Louisiana turkey hunters harvest most birds since reports began in 2009, LDWF announces – Mississippi’s Best Community Newspaper
Louisiana’s 2022 turkey harvest was the best since harvest reports began in the state in 2009, the Louisiana Department of Wildlife and Fisheries said, with hunters taking 2,846 birds to 1,886 in 2021, an improvement of 50.9%. Four of these birds were captured in Concordia Parish.
Harvesting is based on tag validation data, required by all turkey hunters.
In 2018, the turkey season opening was moved later in an effort to potentially increase breeding and recruitment. This year is the first significant increase in the reported harvest, according to the data, since then.

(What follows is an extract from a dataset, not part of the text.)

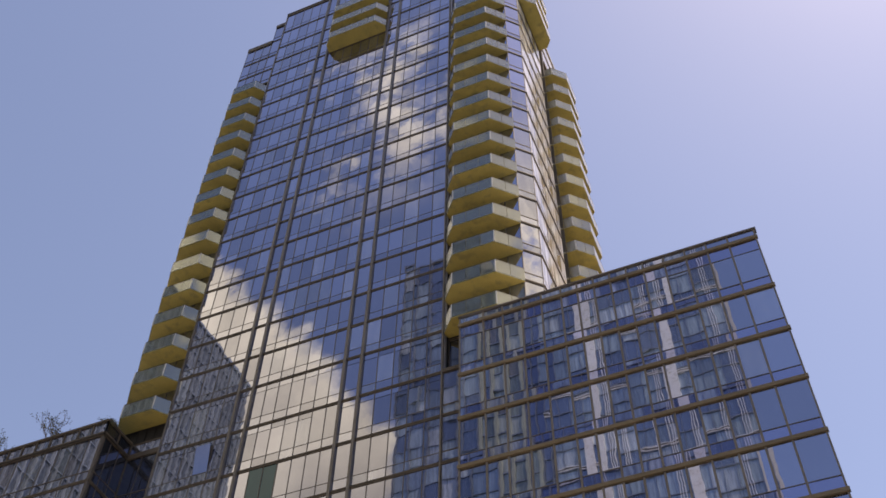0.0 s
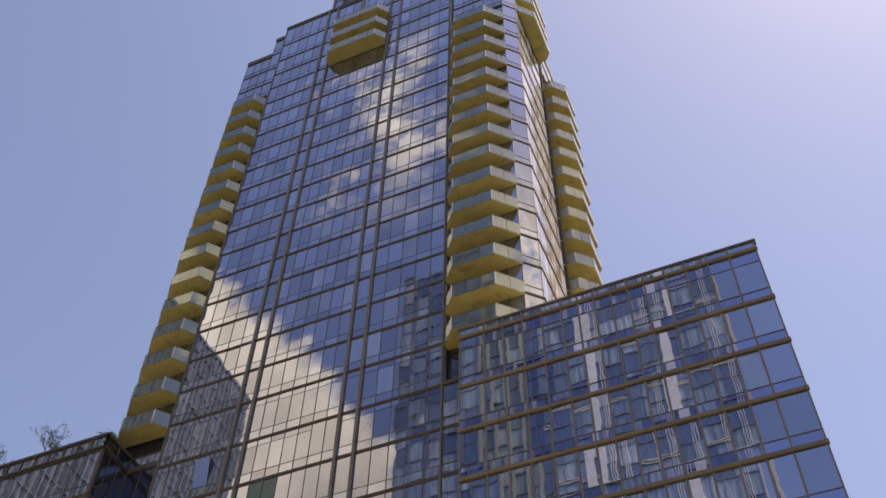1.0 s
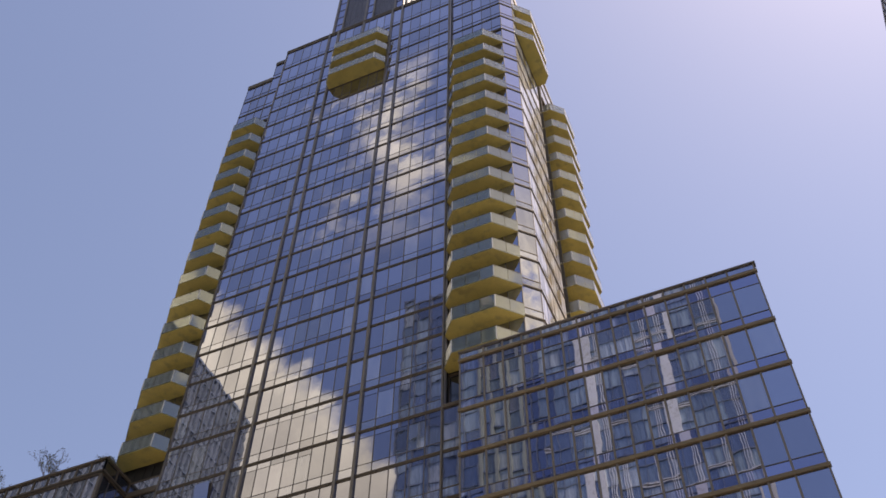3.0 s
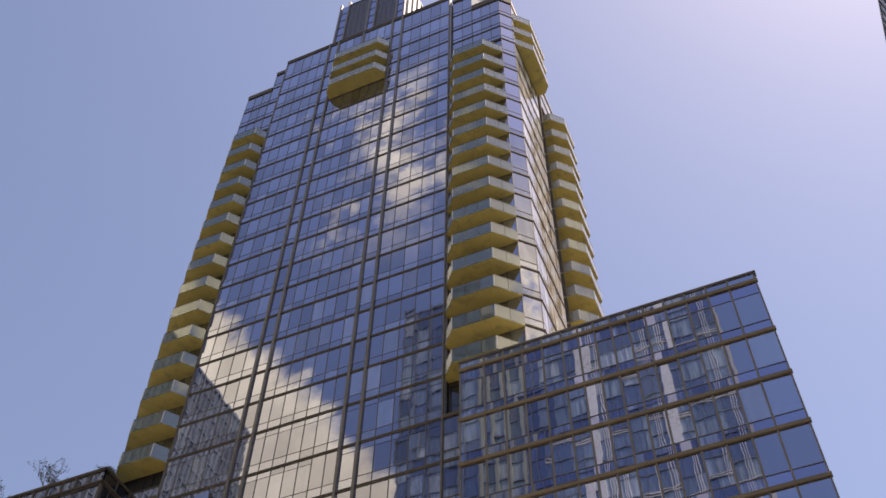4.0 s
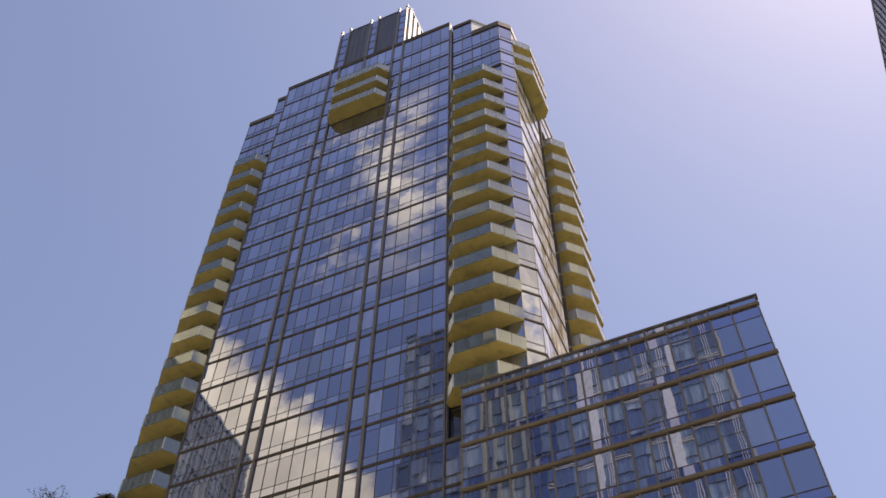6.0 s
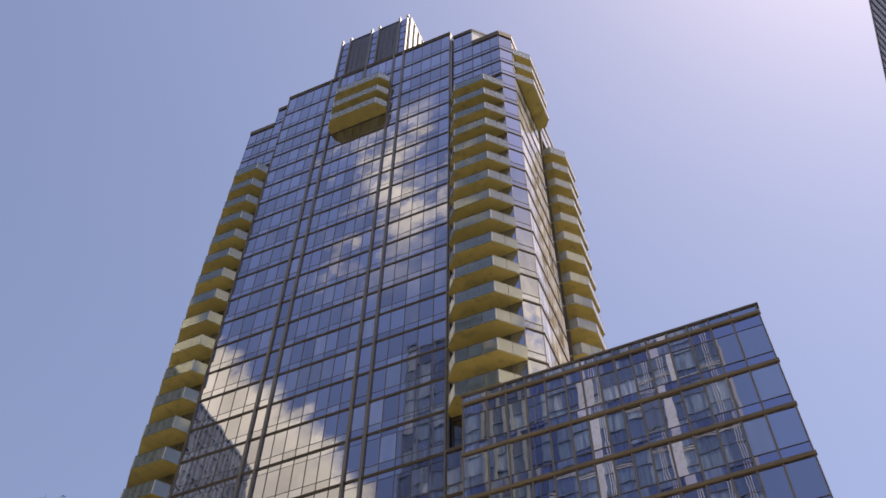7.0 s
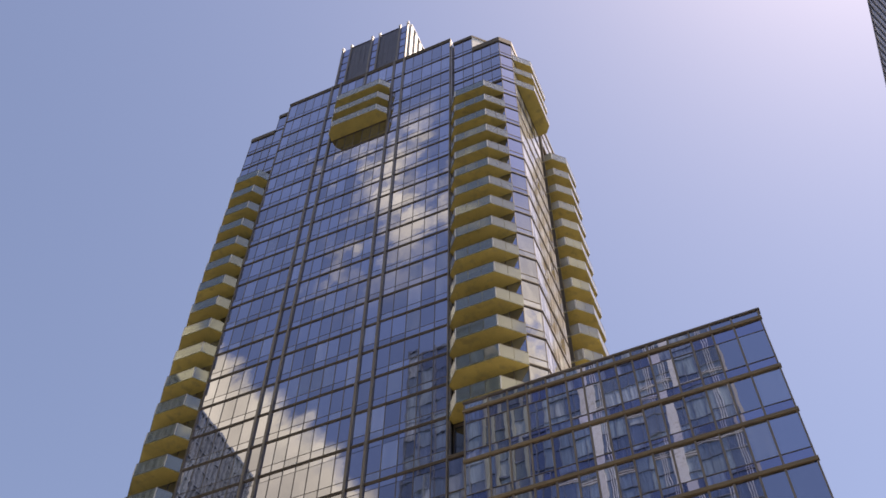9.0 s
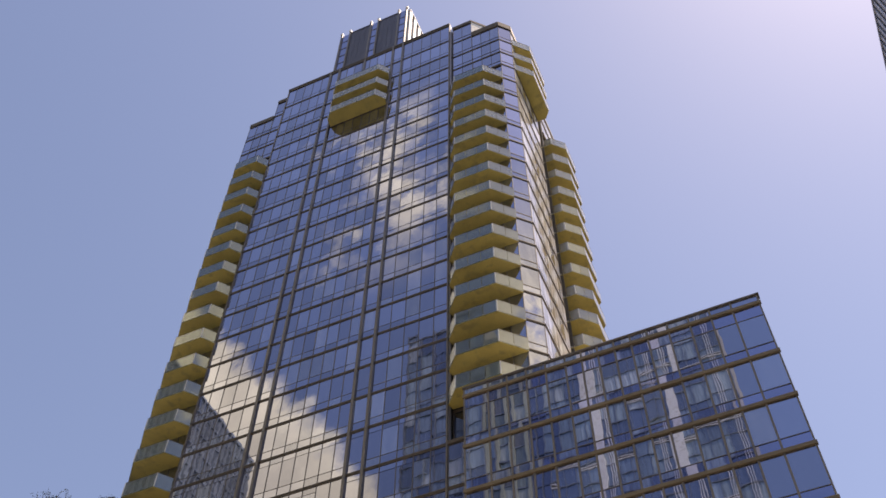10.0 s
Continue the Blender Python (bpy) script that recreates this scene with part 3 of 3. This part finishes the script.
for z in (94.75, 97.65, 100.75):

“Hopefully this increased level of harvest will be maintained or improved in the years to come,” said Cody Cedotal, LDWF Small Game Program Manager. “This would indicate an increase in populations in many parts of the state and may provide evidence that the change in season is working. Ideal weather conditions on the first three weekends of the season, combined with relatively good breeding in parts of the state over the past two years, are likely contributing factors to the increased harvest.
The season started with good weather and an above average harvest reported during the youth weekend and the first two weeks of the season. Even with less than optimal hunting weather over the past two weeks, reported turkey harvests for those weeks are up slightly from previous years’ reports for the same time periods.
Season ratings received from hunters ranged from poor to very good. Many hunters reported increased encounters with jakes, which is an indicator of moderate to good breeding. Similar reports were noted in 2020 and 2021.
Upcoming results from the 2021/2022 Louisiana Big and Small Game Harvest Survey will compare the estimated harvest generated from this survey and assess hunter effort for the 2022 season.
“So far, the results indicated by the reported harvest are extremely encouraging,” Cedotal said. “Even more encouraging is the general dry weather recorded throughout April, potentially creating good nesting and brood-rearing conditions. Hopefully this trend will continue through May and June. Good quality is also essential for the long-term sustainability of turkey populations, so work with your local LDWF biologist and see if additional habitat improvements can be made on your property.